The Olympic spirit is in full force these days with the summer games in London, England. Thousands of well-trained and enthusiastic athletes are competing for their chance at Olympic glory. It is an amazing thing to watch!
Can we learn something from watching? Something about self-confidence that will benefit each of us in the coming days? I believe we can.
Here are three things we can learn about self-confidence by watching the Olympic Games:
1. Self-confidence is learned.
Many people ask: “Are some people just born with self-confidence?” Maybe – but I believe that the majority of us have to learn to be self-confident.
We must, like Olympic athletes, train our minds and bodies in order to develop the ability to live with self-confidence.
This training must be:
- Consistent – It is not “hit or miss”. It happens through dedication to daily activity.
- Rigorous – It is not easy. Self-confidence takes work – hard work.
- Ongoing – You don’t train and then stop. Even at the games, the Olympic athletes rise every morning and train.
By watching the Olympic games we learn that self-confidence is, well, learned.
2. Self-confidence requires support.
I have yet to meet a completely self-trained athlete. You cannot become a confident Olympic athlete in a vacuum.
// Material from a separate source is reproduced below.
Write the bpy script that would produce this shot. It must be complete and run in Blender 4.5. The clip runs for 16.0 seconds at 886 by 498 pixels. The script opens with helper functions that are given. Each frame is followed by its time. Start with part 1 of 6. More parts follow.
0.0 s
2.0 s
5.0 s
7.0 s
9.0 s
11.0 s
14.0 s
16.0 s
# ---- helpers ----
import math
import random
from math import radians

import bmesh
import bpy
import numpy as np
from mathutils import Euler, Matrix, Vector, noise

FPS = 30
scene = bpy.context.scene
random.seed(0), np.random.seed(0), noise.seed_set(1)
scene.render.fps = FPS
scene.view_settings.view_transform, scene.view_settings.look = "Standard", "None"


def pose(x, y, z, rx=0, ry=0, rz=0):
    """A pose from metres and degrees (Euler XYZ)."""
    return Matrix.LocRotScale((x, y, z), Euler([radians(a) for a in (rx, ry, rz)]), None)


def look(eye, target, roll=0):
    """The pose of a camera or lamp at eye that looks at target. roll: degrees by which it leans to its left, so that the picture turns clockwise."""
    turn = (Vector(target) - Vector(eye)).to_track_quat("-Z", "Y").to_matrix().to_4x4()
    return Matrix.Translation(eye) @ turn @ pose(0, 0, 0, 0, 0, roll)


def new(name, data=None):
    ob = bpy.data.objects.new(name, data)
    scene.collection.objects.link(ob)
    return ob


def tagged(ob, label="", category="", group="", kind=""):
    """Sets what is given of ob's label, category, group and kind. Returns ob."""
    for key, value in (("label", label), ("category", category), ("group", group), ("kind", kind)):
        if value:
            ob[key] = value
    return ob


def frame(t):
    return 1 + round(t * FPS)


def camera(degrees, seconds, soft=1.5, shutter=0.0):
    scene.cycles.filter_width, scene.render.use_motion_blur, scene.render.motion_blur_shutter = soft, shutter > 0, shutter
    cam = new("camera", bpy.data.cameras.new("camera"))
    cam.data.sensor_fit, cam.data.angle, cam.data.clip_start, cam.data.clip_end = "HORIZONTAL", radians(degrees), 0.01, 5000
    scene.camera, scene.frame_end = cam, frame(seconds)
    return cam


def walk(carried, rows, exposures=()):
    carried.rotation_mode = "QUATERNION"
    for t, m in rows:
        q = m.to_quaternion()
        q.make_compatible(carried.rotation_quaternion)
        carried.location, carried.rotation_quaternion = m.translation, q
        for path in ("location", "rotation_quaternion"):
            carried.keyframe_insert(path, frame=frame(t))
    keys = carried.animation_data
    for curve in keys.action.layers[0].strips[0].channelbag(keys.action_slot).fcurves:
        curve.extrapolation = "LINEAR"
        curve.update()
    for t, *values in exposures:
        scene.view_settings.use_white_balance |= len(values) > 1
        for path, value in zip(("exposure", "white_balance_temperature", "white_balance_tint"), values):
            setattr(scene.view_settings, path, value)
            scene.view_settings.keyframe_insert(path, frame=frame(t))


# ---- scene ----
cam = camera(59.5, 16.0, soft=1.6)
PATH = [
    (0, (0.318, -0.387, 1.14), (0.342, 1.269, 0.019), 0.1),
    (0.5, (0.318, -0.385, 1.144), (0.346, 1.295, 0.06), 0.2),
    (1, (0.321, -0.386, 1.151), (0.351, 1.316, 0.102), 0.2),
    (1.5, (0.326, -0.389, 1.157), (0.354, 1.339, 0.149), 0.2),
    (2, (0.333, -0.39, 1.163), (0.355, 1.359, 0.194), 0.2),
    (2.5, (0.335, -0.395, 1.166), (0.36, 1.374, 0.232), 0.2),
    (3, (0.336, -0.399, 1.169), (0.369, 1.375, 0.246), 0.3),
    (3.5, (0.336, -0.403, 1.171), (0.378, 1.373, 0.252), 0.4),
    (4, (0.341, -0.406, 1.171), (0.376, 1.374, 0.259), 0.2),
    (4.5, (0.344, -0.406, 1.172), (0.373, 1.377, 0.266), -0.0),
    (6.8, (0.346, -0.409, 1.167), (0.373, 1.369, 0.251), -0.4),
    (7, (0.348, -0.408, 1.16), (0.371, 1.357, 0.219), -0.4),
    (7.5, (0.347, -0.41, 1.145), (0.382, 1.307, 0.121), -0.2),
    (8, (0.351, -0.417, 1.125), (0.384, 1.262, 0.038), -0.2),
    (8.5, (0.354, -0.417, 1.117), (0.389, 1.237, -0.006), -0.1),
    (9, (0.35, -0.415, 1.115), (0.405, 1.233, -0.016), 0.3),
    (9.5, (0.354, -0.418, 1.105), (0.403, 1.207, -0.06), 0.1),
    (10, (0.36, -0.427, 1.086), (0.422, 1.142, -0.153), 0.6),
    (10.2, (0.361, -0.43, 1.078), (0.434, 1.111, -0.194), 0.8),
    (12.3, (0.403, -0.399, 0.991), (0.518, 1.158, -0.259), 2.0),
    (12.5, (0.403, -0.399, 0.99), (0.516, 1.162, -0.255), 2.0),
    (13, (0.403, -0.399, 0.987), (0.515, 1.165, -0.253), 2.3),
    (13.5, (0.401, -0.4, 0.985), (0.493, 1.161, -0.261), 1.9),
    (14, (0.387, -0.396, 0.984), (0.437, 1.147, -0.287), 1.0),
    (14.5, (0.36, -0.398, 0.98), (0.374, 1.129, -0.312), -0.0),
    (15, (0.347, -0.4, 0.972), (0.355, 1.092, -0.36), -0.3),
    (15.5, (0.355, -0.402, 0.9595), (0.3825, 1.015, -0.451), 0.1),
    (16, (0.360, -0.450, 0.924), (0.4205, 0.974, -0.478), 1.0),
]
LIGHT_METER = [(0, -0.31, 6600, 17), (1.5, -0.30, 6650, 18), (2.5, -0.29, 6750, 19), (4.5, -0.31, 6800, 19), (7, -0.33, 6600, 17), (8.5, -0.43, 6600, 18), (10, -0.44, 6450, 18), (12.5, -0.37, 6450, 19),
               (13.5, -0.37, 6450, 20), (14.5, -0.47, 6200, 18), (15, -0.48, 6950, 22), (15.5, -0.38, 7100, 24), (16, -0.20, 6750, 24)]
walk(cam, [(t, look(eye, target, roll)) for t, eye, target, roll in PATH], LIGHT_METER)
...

You will need the support of an experienced coach and those closest to you – like family and friends.
An athlete learns to rely on his or her coach for instruction, motivation and support. Without it, the athlete would flounder in uncertainty and struggle to reach their highest potential.
When we watch the Olympics, we see the athletes surrounded by hordes of cheering family and friends. It is obvious that many of them thrive on this support.
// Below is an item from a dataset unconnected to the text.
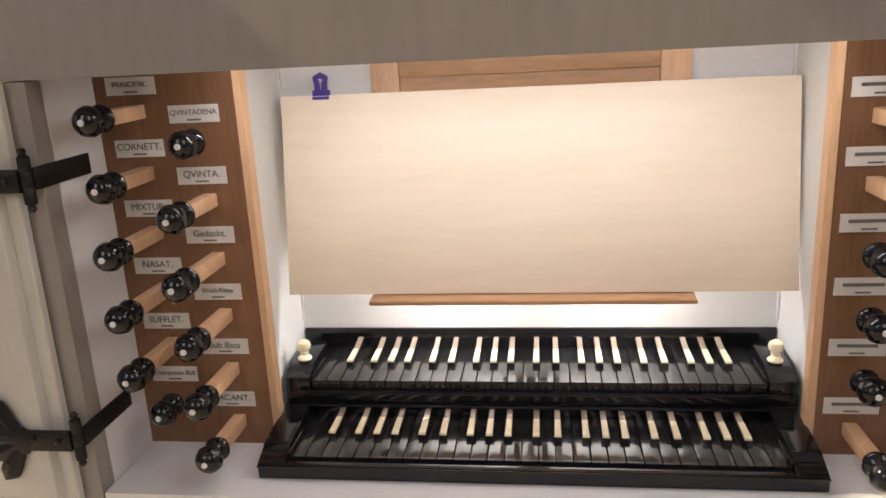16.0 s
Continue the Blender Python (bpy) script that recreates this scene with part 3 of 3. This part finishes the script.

In order to live a self-confident life, I advise you to seek out the instruction of a coach or mentor and compliment that instruction with the support of family and friends. The things that we can learn and the added motivation we can receive make the hard work of self-confidence a joy rather than a burden.
3. Self-confidence should be lived out with gratitude.
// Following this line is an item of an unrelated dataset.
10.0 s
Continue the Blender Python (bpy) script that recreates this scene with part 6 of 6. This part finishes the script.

I was happy to see that the media has made the effort to allow the athletes to express their gratitude for those who have helped them get to the Olympic stage. Special segments have been aired throughout the telecast where athletes from The United States say thank you to friends and family for all their sacrifice and backing along the way.
There is something to be learned here.
Self-confidence must be lived out with a thankful heart and an “attitude of gratitude.”
To live otherwise is simple arrogance not self-confidence.
The self-confident Olympic athlete has shown that they know they could not have done this without the love, sacrifice and support of those closest to them. For that, they are thankful and they express that thankfulness through gratitude.
The Olympic Games are fun to watch. They are an amazing spectacle of the world’s finest on the grand stage.
Enjoy them – and learn from them while they last!
What have you learned about self-confidence through watching the games?